Sin embargo, este no es un documental triste. El espectador se conmueve desde la pena y la impotencia, sí, pero también desde la risa. En la sala donde vi la película anoche, hubo momentos de carcajadas. Y el humor es un puente que aquí funciona, como funciona también la maravilla y la sorpresa frente a los bailes, fiestas y cantos apasionados, micrófono en mano. O la picardía de Andrés cuando pide que, en su cumpleaños, le regalen una torta bien grande para que salga de ella una mujer bailando en bikini. Hay un amor furioso en todos ellos, unas ganas enormes de conseguir lo que quieren, una familiaridad que se nutre de consejos y consuelos, un mundo que se retrata con complejidad, asombro y paciencia.
Tal como lo hizo en su obra anterior, La Once, aquí Maite Alberdi filma la belleza y el dolor que se cuela en las rutinas, en esa mezcla incómoda de ternura e injusticia, todo bañado en chocolate, cubierto de merengue, espolvoreado con azúcar. Las imágenes de tortas, sanguchitos y dulces, la ceremonia de elección de un paseo para la tercera edad, en el caso de La Once, y las bandejas de merengues rosados, la delicada precisión en la confección de galletas y los ritos de votación por un presidente de curso, en Los Niños, lo que hacen, en definitiva, es ir marcando el tiempo: el que queda, el que se va, el que se estanca. Esculpiendo en el tiempo, como diría Tarkovsky; cortándolo con moldes para galletas, como parece proponer Alberdi. Y es que el tiempo es otro de los dolores que enfrentan estos «niños»: el no poder usarlo a su antojo (sujetos a la rutina del colegio y sus actividades), no poder tomar decisiones importantes que afecten o enriquezcan sus vidas, como casarse o irse a vivir solos. De la casa al colegio y luego de vuelta en una liebre amarilla. Tal vez una cita en un bar. Y cientos de golosinas que a ratos no logran endulzar esa tristeza amarga que se esconde a veces en los bordes de los sueños.
Frente a esto, profesores y familiares permanecen detrás de cámara: escuchamos sus voces sin verlos, o bien aparecen con la cara borrosa. Una dimensión de esta historia que sin duda da para otra película. La de los que cuidan, los que se desvelan, los que tratan de enseñar y querer de la mejor manera posible.

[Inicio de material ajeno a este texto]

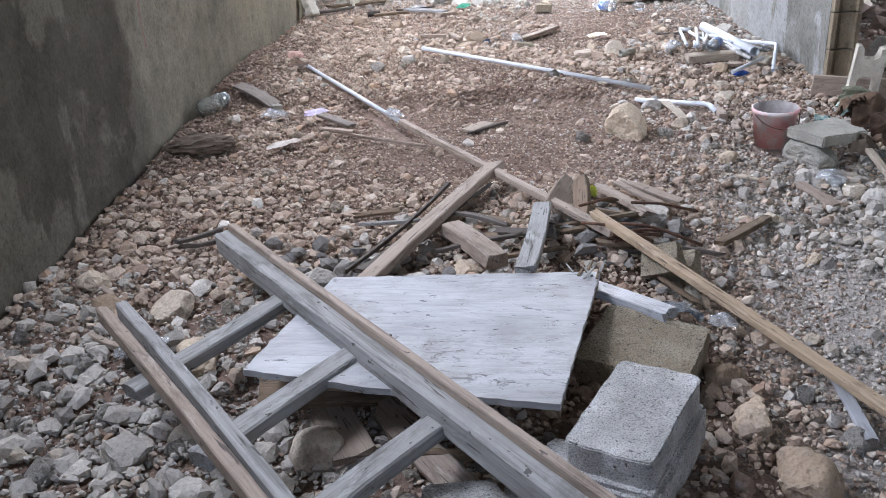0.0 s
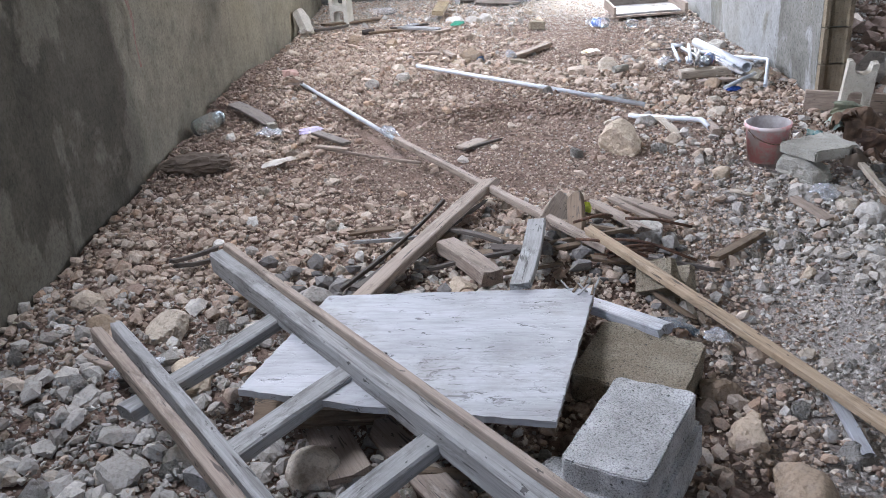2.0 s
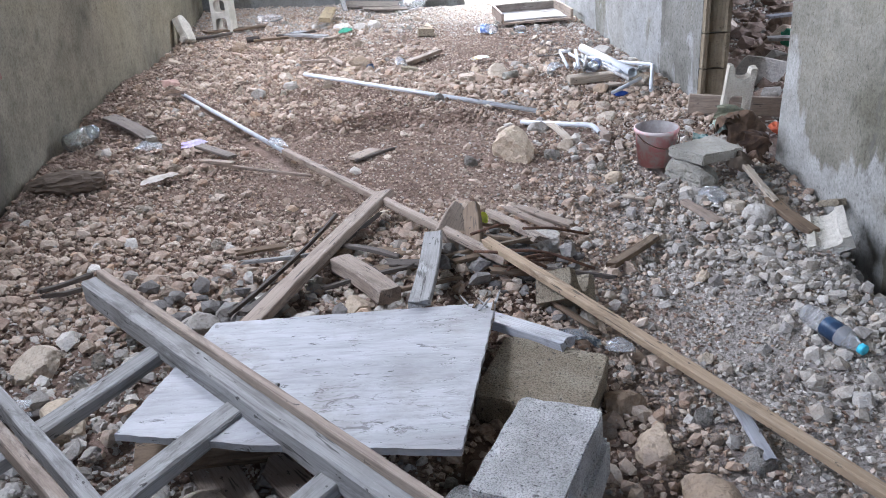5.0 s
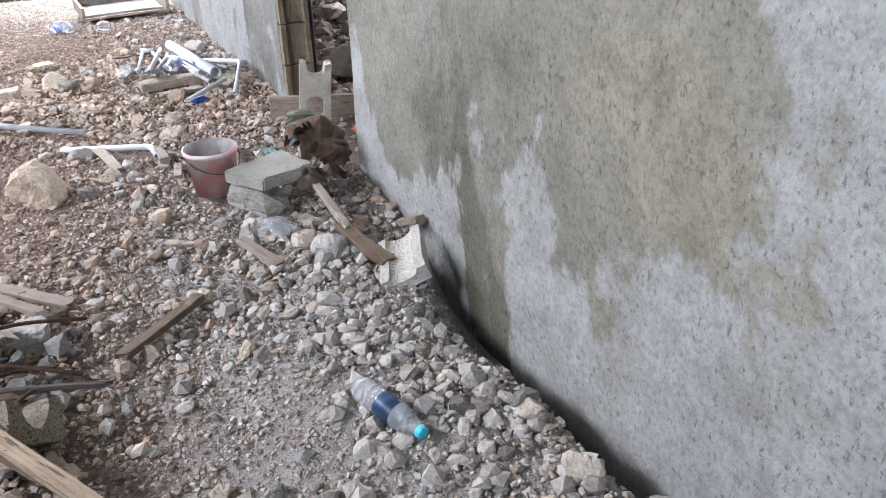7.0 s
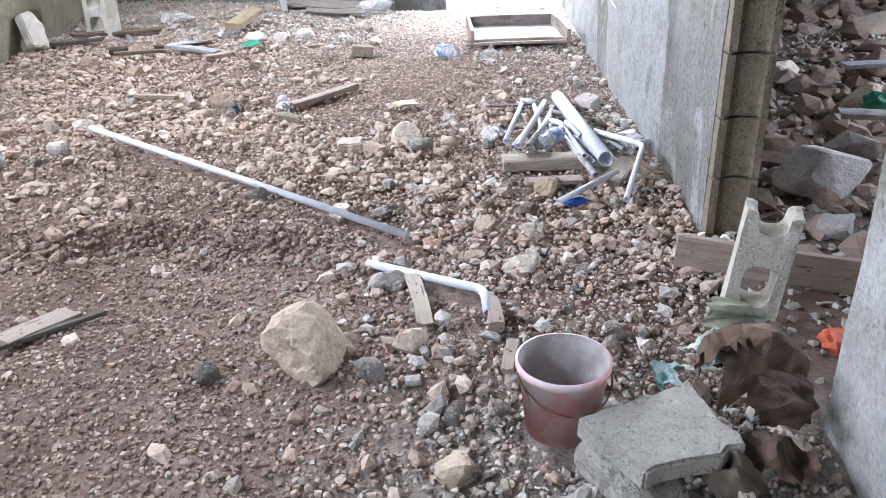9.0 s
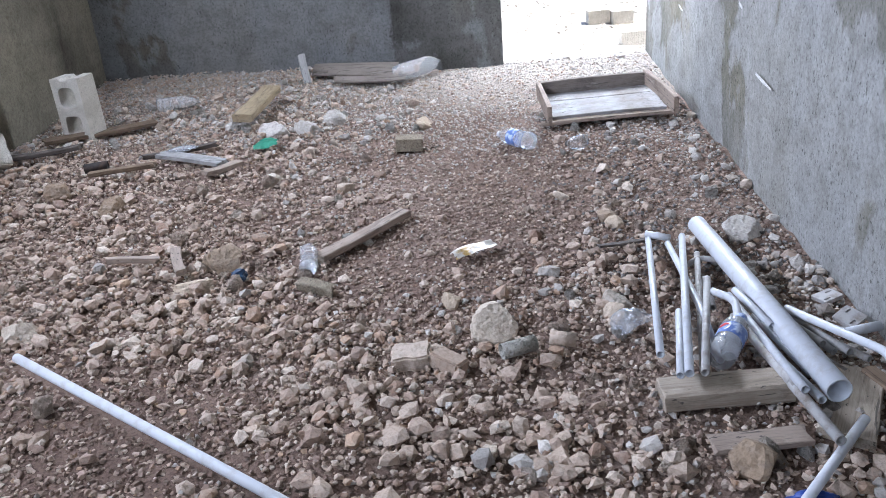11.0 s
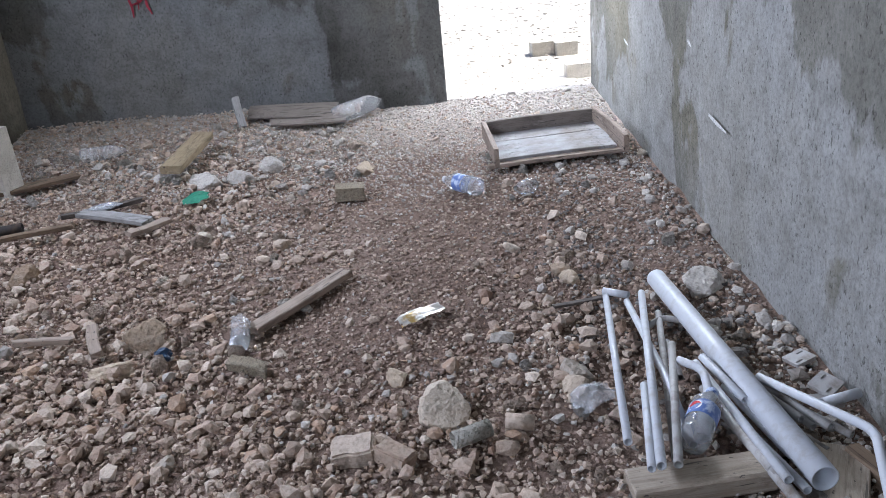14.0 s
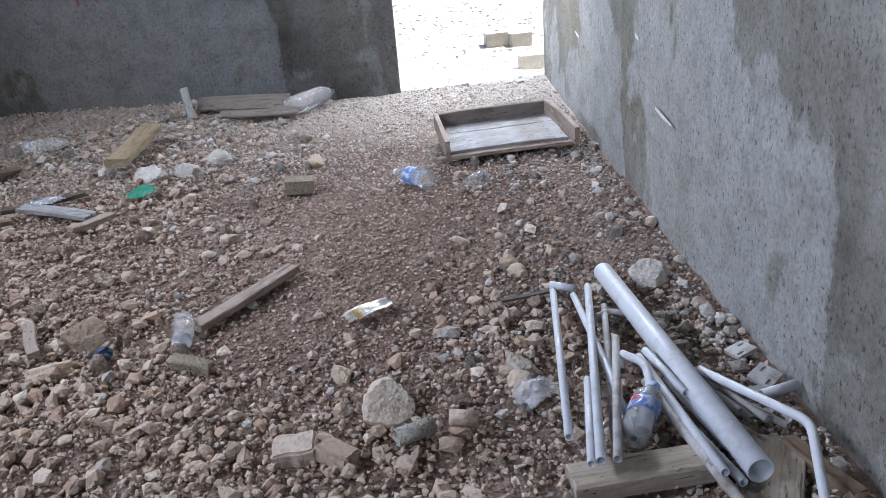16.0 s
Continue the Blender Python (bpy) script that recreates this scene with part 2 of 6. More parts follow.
block_grey = concrete("grey_block_concrete", srgb(172, 170, 167), light=(0.66, 0.65, 0.64), salt=0.55)
block_tan = concrete("tan_block_concrete", srgb(146, 134, 116), light=srgb(168, 158, 140))
block_olive = concrete("olive_brown_block_concrete", srgb(138, 125, 106), light=srgb(158, 145, 124), salt=0.3)
block_white = concrete("chalky_block_concrete", srgb(196, 190, 178), light=srgb(222, 216, 206), salt=0.22, pit=0.3)
block_cream = concrete("weathered_cream_block", srgb(186, 178, 162), light=srgb(208, 201, 188), salt=0.2, pit=0.3)
slab_grey = concrete("slab_concrete", srgb(168, 164, 154), light=srgb(190, 186, 176), salt=0.25, pit=0.4)


def wood(name, base, dark, pale, grain=1.0, gloss=0.8):
    n = Nodes(name)
    info = n.tree.nodes.new("ShaderNodeObjectInfo")
    g = n.noise(22, 8, 0.62, (0.07 * grain, 1.8, 1.8), 0.5)
    col = n.ramp(g, [(0.3, dark), (0.46, base), (0.62, base), (0.78, pale)])
    col = n.mix(n.math("MULTIPLY", info.outputs["Random"], 0.22), col, dark)
    fine = n.noise(150, 5, 0.7, (0.04, 1.4, 1.4))
    col = n.mix(0.45, col, n.ramp(fine, [(0.36, (0.45, 0.43, 0.42, 1)), (0.52, (1, 1, 1, 1))]), "MULTIPLY")
    stain = n.noise(7, 6, 0.68)
    col = n.mix(n.math("MULTIPLY", n.band(stain, 0.5, 0.72), 0.5), col, dark)
    grime = n.noise(16, 7, 0.72, (0.35, 1, 1), 0.6)
    col = n.mix(n.math("MULTIPLY", n.band(grime, 0.52, 0.64), 0.55), col, n.mix(1.0, col, (0.4, 0.38, 0.36), "MULTIPLY"))
    wear = n.noise(26, 5, 0.7, (0.2, 1, 1), 0.4)
    col = n.mix(n.math("MULTIPLY", n.band(wear, 0.6, 0.7), 0.5), col, pale)
    gouge = n.noise(44, 3, 0.6, (0.10, 1.2, 1.2), 0.2)
    col = n.mix(n.math("MULTIPLY", n.band(gouge, 0.655, 0.685), 0.75), col, (0.05, 0.045, 0.04))
    speck = n.noise(60, 3, 0.6, (0.5, 1, 1))
    col = n.mix(n.math("MULTIPLY", n.band(speck, 0.66, 0.7), 0.8), col, (0.05, 0.045, 0.04))
    b = n.bump(fine, 0.5, 0.003)
    b = n.bump(g, 0.25, 0.004, b)
    return n.done(col, gloss, b, spec=0.3)


wood_grey = wood("weathered_grey_wood", srgb(158, 156, 154), srgb(112, 109, 106), srgb(188, 187, 186))
wood_pale = wood("silvered_plywood", srgb(176, 177, 182), srgb(136, 134, 134), srgb(194, 196, 202), 0.8, 0.42)
wood_tan = wood("raw_softwood", srgb(186, 164, 138), srgb(138, 116, 95), srgb(206, 188, 166))
wood_bleach = wood("bleached_softwood", srgb(164, 149, 136), srgb(114, 99, 88), srgb(190, 178, 166))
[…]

Los niños, de Maite Alberdi, es un documental complejo, conmovedor y delicado. Abre la puerta a un mundo que es retratado en colores brillantes pero que deja con el corazón encogido, con ganas de reír y llorar al mismo tiempo. Una película que entrelaza dulzura e incomodidad, que no ofrece fórmulas ni respuestas, que se queda en las pequeñas transformaciones y triunfos que permiten las rutinas sin apartar la mirada de la injusticia y el dolor.